ITEMS —
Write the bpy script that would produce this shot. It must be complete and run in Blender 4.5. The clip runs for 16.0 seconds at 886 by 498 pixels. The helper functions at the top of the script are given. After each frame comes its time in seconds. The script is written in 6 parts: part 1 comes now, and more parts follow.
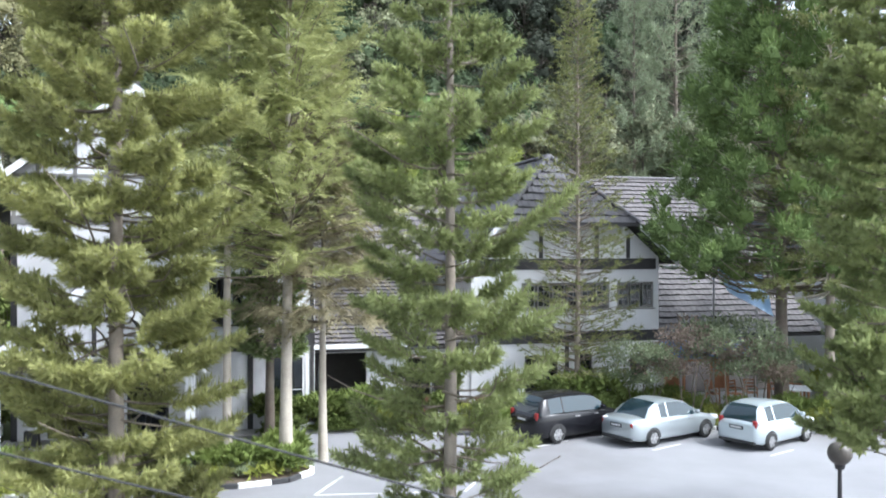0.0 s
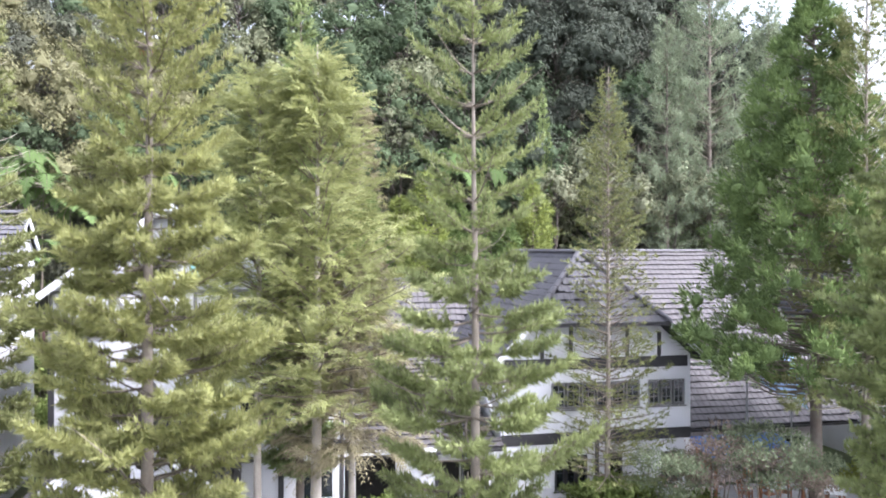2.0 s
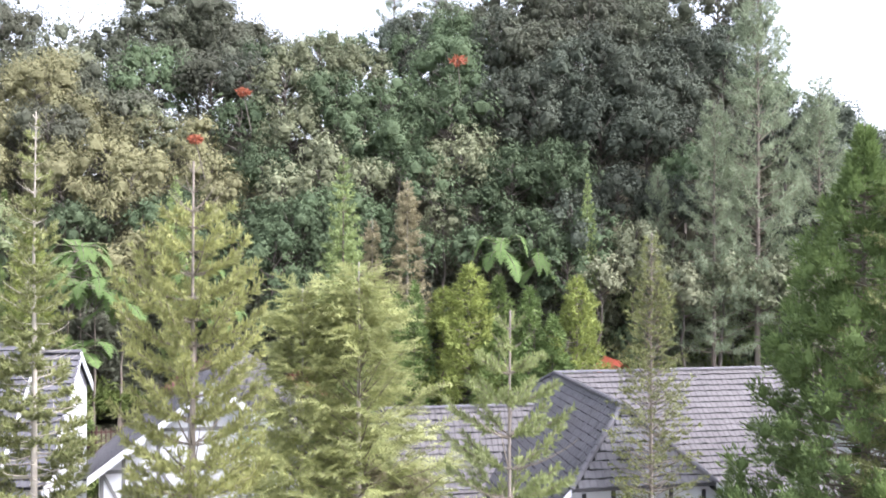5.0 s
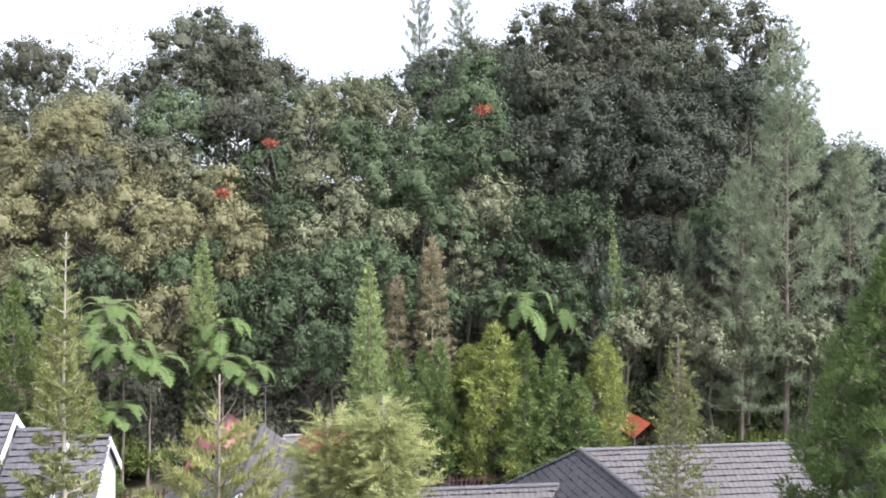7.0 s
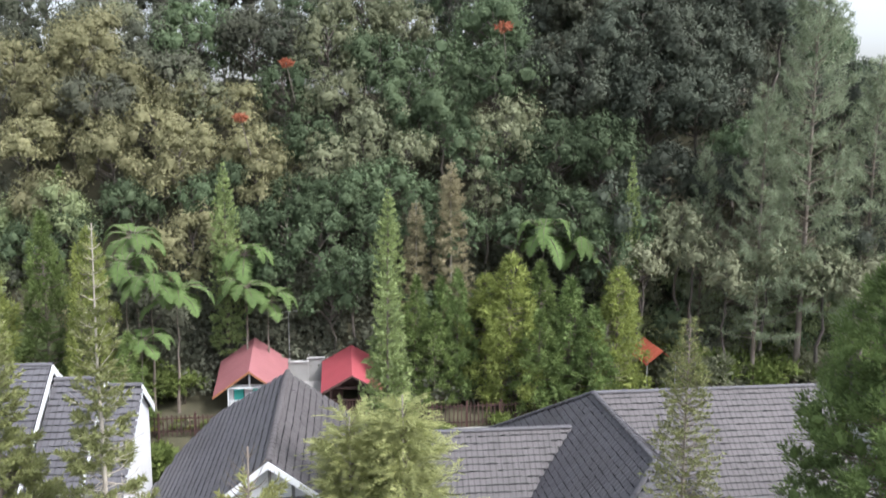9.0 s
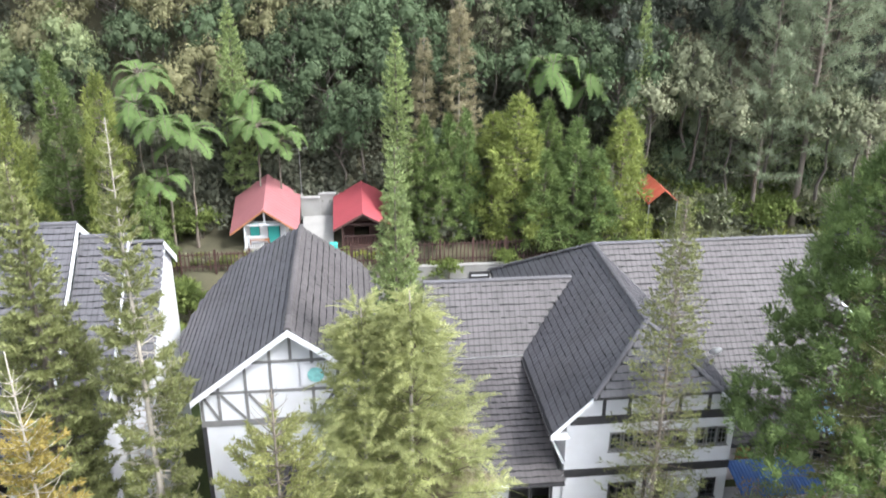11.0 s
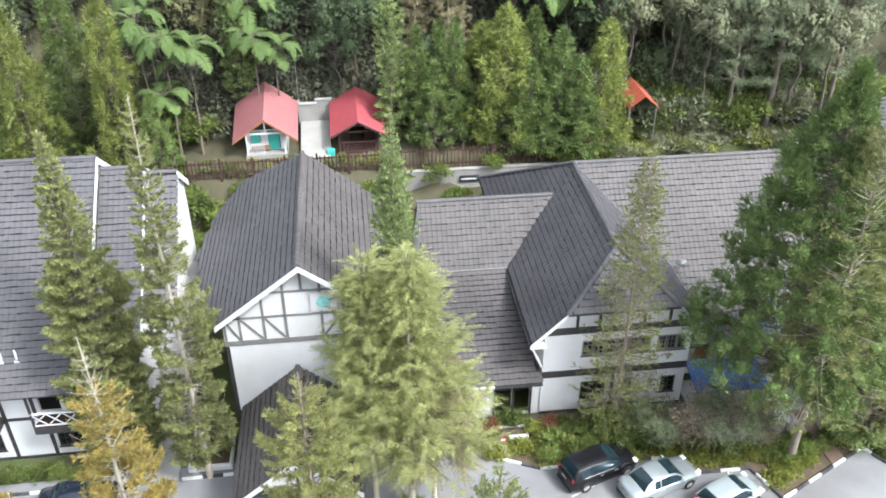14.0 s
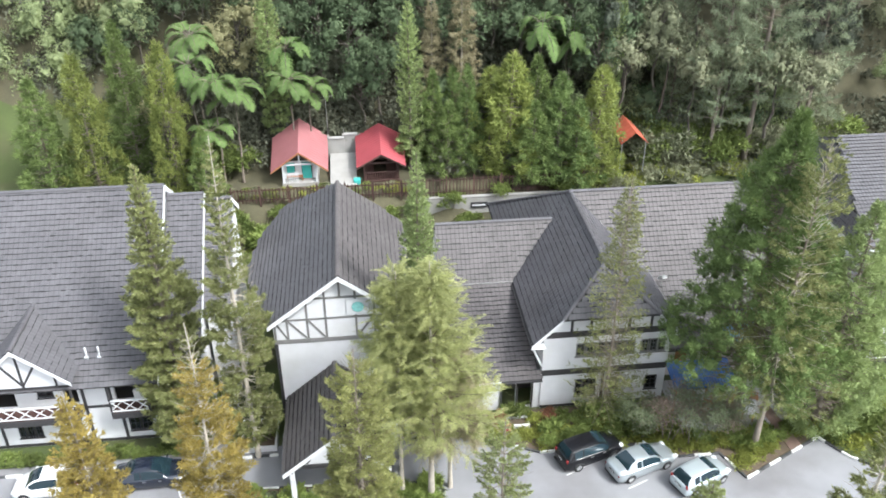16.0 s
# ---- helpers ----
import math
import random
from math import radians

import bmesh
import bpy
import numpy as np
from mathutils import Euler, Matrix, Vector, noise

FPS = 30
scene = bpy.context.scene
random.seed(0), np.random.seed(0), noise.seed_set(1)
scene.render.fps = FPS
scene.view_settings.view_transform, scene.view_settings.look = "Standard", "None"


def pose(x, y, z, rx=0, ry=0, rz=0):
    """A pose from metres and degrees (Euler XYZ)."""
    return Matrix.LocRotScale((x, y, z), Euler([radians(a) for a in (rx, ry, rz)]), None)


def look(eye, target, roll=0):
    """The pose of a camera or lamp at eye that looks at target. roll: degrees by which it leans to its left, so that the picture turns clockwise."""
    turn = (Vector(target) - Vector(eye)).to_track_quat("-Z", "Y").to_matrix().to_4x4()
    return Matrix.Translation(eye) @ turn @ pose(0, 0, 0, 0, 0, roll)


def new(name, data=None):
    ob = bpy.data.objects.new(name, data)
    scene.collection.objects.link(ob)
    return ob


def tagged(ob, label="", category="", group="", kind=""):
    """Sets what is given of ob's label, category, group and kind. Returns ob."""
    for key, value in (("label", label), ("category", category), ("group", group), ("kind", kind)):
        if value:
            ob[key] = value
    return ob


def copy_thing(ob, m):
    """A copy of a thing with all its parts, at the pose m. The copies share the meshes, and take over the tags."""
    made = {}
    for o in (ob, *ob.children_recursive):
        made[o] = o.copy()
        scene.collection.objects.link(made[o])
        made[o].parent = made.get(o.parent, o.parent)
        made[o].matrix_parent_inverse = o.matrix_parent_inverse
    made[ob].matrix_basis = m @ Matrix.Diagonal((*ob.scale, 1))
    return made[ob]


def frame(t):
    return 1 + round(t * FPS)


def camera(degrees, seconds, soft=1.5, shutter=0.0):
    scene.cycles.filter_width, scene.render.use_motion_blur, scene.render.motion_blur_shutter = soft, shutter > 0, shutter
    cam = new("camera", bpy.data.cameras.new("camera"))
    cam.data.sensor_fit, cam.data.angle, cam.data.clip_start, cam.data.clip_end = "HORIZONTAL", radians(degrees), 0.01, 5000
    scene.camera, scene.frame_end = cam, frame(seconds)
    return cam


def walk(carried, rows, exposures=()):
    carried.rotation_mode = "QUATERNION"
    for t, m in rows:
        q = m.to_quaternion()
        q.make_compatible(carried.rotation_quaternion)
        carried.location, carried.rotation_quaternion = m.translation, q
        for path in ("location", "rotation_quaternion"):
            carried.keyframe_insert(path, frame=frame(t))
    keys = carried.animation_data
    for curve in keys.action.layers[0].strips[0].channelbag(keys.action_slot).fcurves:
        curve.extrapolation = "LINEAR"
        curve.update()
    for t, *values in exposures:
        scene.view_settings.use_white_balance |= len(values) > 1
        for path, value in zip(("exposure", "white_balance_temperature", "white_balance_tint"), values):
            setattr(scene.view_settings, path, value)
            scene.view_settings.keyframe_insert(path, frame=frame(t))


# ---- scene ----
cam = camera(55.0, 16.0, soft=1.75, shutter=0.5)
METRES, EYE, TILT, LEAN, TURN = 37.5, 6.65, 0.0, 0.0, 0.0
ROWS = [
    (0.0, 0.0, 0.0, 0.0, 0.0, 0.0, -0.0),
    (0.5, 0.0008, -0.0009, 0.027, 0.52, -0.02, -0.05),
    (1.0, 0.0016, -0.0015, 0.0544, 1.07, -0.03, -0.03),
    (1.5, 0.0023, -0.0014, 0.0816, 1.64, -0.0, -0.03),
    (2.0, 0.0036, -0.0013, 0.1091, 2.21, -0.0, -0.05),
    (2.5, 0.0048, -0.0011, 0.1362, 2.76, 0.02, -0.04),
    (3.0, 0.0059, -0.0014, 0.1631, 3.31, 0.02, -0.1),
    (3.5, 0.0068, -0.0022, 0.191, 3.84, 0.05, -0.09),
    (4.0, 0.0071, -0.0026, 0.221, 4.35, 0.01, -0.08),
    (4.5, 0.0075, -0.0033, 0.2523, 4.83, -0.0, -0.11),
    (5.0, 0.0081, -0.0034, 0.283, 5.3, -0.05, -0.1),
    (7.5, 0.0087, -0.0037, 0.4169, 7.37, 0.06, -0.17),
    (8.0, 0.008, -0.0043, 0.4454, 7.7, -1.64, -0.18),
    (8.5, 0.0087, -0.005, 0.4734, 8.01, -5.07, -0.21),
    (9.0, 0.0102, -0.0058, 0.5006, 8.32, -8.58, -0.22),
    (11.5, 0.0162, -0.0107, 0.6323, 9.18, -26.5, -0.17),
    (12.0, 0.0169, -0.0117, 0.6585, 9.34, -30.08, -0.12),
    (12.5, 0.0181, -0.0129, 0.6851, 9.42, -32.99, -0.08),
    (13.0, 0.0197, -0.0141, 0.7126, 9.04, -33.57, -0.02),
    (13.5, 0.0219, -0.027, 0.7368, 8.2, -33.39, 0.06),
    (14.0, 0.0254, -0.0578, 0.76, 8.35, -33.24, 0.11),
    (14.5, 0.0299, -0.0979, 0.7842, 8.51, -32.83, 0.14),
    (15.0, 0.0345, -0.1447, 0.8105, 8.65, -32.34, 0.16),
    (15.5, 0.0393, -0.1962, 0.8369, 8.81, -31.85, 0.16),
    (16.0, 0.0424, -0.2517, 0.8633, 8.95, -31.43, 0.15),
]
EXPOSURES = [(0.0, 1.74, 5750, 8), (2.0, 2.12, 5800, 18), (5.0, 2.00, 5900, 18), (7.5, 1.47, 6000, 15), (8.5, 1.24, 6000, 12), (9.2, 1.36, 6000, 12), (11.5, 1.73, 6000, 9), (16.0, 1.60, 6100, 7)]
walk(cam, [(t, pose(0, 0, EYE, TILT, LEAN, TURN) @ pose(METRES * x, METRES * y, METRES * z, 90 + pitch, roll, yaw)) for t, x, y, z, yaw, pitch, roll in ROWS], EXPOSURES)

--

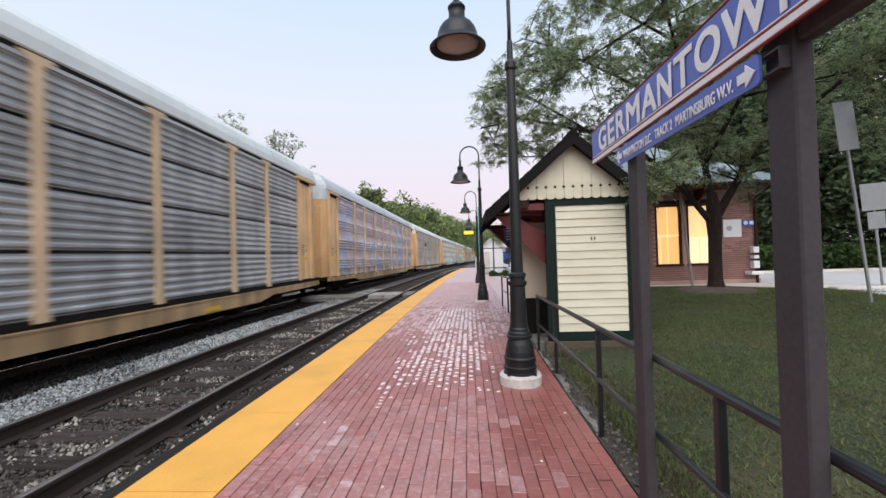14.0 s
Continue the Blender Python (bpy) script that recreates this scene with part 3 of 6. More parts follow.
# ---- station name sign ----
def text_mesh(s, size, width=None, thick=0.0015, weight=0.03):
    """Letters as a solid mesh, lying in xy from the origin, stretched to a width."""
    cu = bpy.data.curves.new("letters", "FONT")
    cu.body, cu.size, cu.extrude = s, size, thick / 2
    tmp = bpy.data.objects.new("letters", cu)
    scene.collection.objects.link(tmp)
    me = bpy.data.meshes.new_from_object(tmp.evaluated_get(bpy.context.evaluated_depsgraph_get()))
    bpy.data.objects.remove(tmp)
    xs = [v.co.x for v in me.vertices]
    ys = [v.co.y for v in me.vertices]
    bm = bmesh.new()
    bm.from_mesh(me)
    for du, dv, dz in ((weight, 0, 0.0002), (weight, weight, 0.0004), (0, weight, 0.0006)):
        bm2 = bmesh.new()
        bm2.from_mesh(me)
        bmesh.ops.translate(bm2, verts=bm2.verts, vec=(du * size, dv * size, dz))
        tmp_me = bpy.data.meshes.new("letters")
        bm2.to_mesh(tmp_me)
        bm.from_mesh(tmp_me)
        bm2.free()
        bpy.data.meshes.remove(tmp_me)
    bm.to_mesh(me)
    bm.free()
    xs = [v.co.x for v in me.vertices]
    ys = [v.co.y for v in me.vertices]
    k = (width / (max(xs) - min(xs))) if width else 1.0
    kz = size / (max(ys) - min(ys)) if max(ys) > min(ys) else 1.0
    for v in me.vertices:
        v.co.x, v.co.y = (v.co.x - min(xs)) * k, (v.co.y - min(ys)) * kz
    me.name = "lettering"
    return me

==

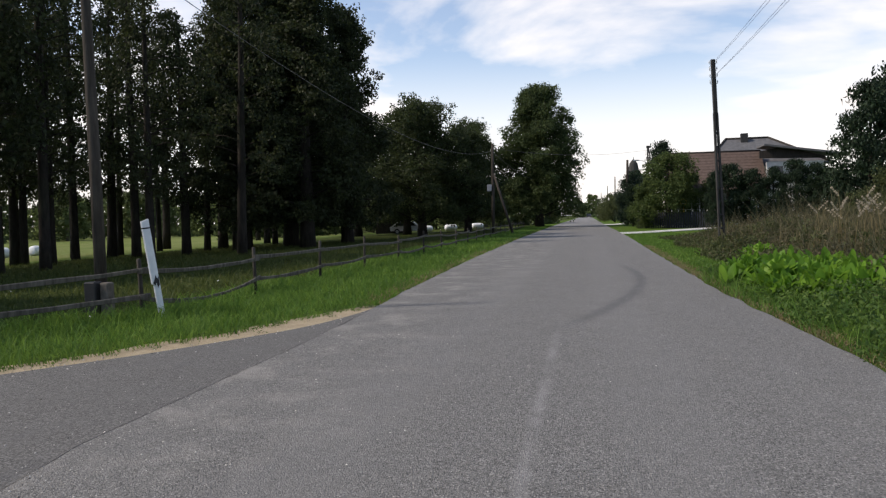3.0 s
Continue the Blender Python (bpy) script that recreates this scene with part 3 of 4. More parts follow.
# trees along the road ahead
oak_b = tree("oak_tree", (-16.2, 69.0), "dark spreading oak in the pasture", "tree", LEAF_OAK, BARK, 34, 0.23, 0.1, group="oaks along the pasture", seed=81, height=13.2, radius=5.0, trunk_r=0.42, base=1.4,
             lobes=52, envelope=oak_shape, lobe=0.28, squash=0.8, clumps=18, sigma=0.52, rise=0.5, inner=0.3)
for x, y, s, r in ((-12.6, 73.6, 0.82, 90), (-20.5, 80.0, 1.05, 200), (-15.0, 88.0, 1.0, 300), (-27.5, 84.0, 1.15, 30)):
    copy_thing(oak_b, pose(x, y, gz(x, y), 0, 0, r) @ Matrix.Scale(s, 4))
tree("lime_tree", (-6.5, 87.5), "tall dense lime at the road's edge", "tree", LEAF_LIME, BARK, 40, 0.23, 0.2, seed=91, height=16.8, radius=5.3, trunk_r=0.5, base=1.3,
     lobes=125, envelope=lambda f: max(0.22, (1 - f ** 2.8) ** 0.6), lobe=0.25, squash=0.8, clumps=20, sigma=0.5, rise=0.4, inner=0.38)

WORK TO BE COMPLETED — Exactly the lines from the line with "for path, value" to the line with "scene.view_settings.keyframe_insert(path, frame=frame(t))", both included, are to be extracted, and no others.

RESULT FOR THIS TASK —
        for path, value in zip(("exposure", "white_balance_temperature", "white_balance_tint"), values):
            setattr(scene.view_settings, path, value)
            scene.view_settings.keyframe_insert(path, frame=frame(t))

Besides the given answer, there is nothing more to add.